Exercise goal → Leave the pictures out and quote every line from the start of the listing to the line with "from math import radians", inclusive.

* Begin Source excerpt *

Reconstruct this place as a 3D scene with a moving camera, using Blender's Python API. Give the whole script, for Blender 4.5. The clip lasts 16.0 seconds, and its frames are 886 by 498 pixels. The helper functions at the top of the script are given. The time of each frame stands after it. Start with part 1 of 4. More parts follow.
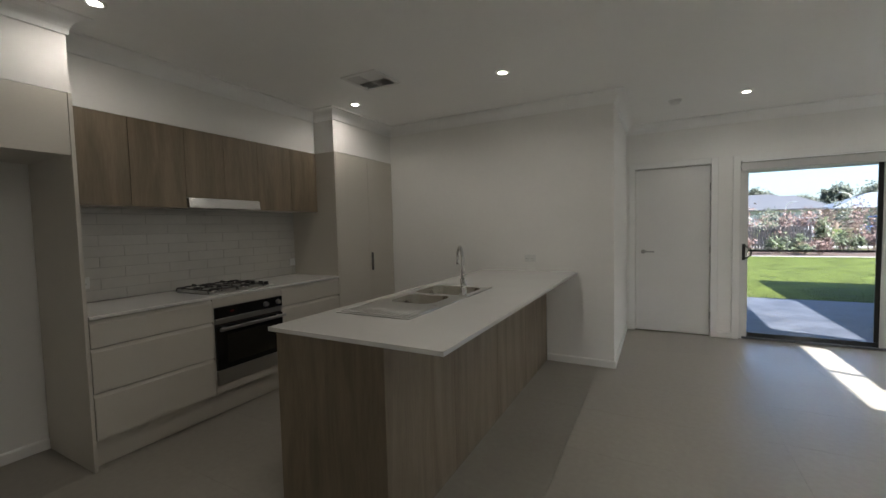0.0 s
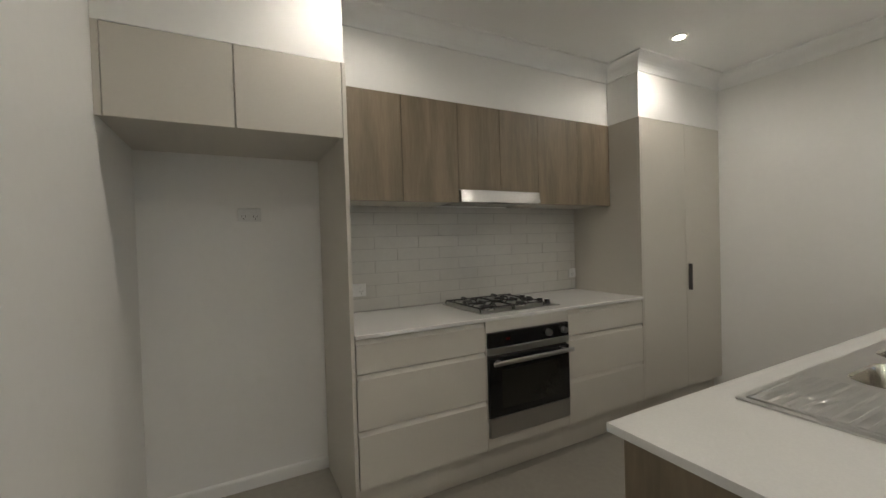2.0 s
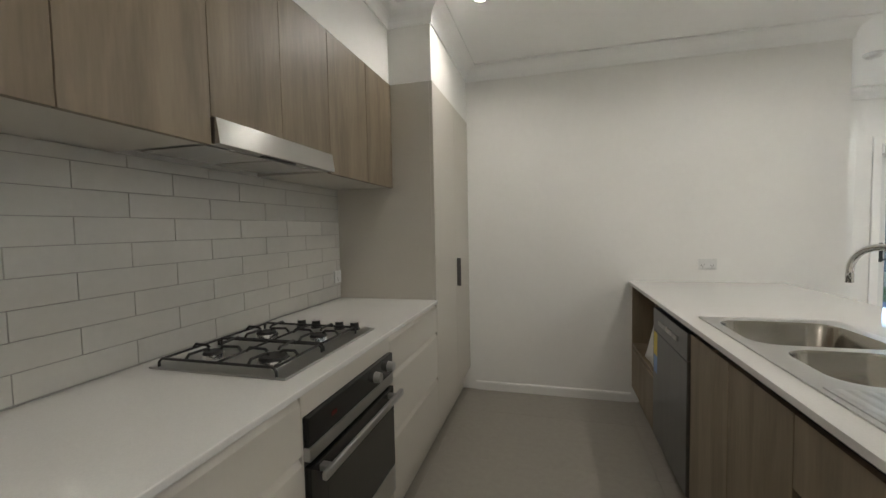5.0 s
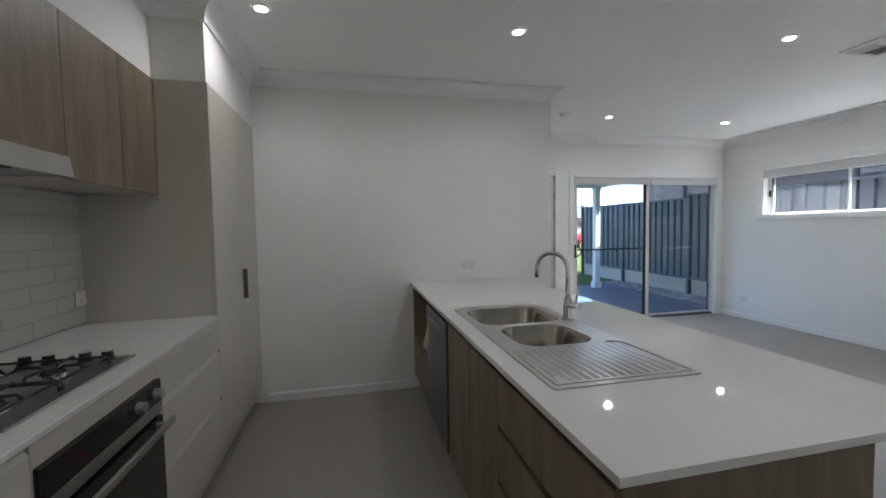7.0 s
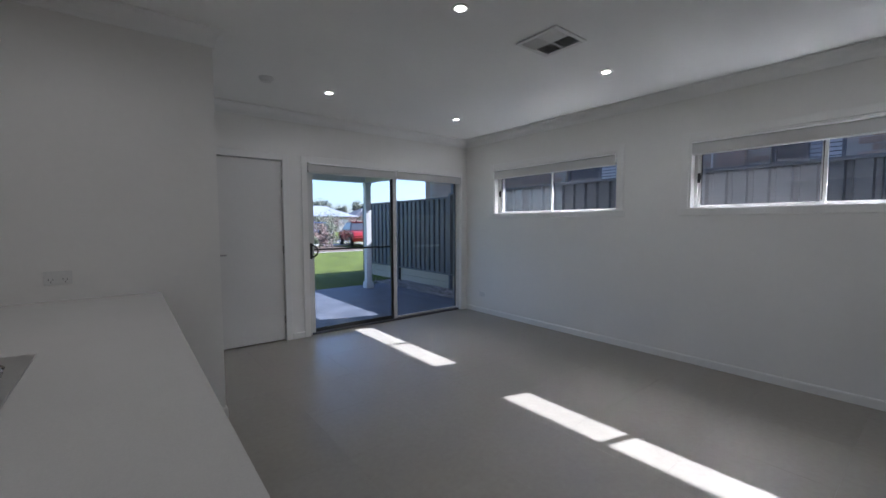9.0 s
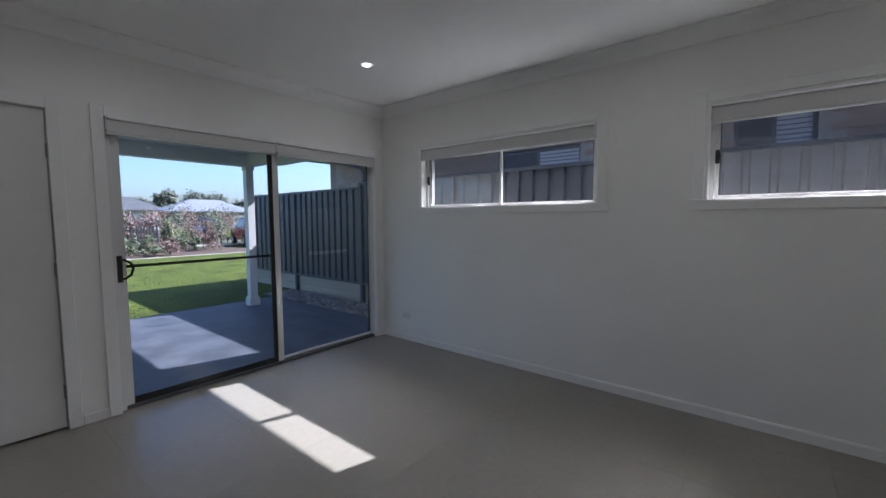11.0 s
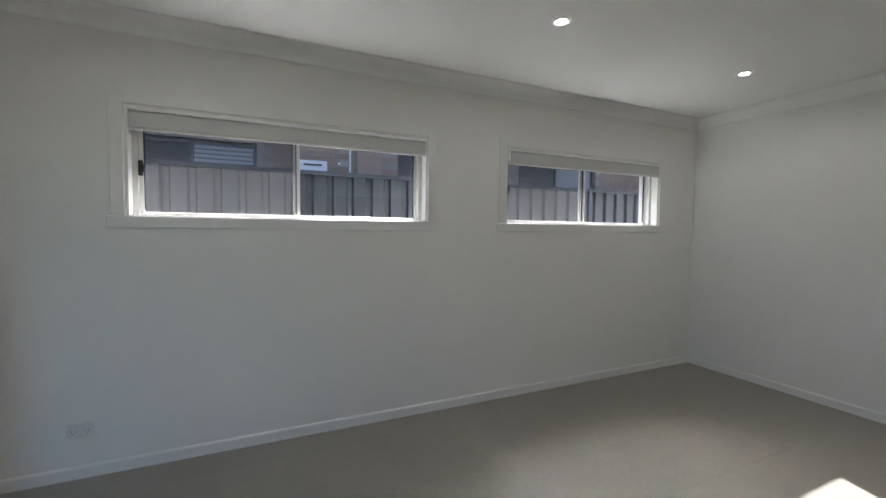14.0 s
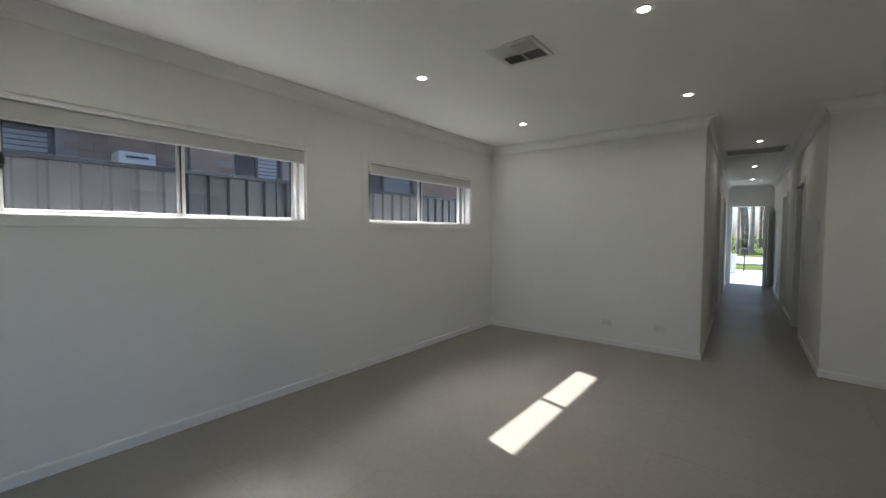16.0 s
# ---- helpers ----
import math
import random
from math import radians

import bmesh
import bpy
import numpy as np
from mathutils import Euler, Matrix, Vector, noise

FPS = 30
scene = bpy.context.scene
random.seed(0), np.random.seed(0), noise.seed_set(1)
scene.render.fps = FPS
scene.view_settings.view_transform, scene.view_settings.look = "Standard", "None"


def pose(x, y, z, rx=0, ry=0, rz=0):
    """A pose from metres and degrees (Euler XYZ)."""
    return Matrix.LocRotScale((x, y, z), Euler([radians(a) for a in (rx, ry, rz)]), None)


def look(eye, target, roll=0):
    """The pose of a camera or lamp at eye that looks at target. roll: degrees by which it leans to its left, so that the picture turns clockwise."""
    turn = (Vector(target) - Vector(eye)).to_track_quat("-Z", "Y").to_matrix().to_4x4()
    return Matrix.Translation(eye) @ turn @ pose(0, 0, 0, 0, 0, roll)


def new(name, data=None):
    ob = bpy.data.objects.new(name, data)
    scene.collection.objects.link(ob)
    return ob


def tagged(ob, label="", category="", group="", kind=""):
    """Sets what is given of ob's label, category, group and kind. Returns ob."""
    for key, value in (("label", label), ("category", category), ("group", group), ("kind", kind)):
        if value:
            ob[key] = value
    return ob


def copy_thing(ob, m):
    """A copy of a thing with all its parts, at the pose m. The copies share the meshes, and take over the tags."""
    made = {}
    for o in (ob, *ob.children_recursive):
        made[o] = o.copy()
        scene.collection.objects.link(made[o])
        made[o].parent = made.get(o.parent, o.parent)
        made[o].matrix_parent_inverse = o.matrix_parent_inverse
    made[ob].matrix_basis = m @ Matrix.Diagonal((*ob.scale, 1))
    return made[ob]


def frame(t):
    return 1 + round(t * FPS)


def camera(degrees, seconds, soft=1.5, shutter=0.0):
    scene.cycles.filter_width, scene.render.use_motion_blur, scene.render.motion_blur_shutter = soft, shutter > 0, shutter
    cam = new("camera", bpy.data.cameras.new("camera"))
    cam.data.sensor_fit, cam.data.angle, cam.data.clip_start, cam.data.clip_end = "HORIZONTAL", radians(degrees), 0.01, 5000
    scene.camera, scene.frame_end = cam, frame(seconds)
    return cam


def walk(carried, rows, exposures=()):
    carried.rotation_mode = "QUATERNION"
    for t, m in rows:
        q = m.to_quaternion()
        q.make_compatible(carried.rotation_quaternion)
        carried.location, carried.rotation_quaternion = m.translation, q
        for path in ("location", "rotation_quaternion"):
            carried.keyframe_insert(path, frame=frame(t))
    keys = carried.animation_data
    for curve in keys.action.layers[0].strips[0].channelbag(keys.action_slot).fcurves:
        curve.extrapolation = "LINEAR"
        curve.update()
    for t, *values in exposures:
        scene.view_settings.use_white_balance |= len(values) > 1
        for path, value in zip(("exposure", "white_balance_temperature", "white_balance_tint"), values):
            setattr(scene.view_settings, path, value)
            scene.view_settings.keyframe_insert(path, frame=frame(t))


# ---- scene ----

* End Source excerpt *

Response to this exercise →
Reconstruct this place as a 3D scene with a moving camera, using Blender's Python API. Give the whole script, for Blender 4.5. The clip lasts 16.0 seconds, and its frames are 886 by 498 pixels. The helper functions at the top of the script are given. The time of each frame stands after it. Start with part 1 of 4. More parts follow.
0.0 s
2.0 s
5.0 s
7.0 s
9.0 s
11.0 s
14.0 s
16.0 s
# ---- helpers ----
import math
import random
from math import radians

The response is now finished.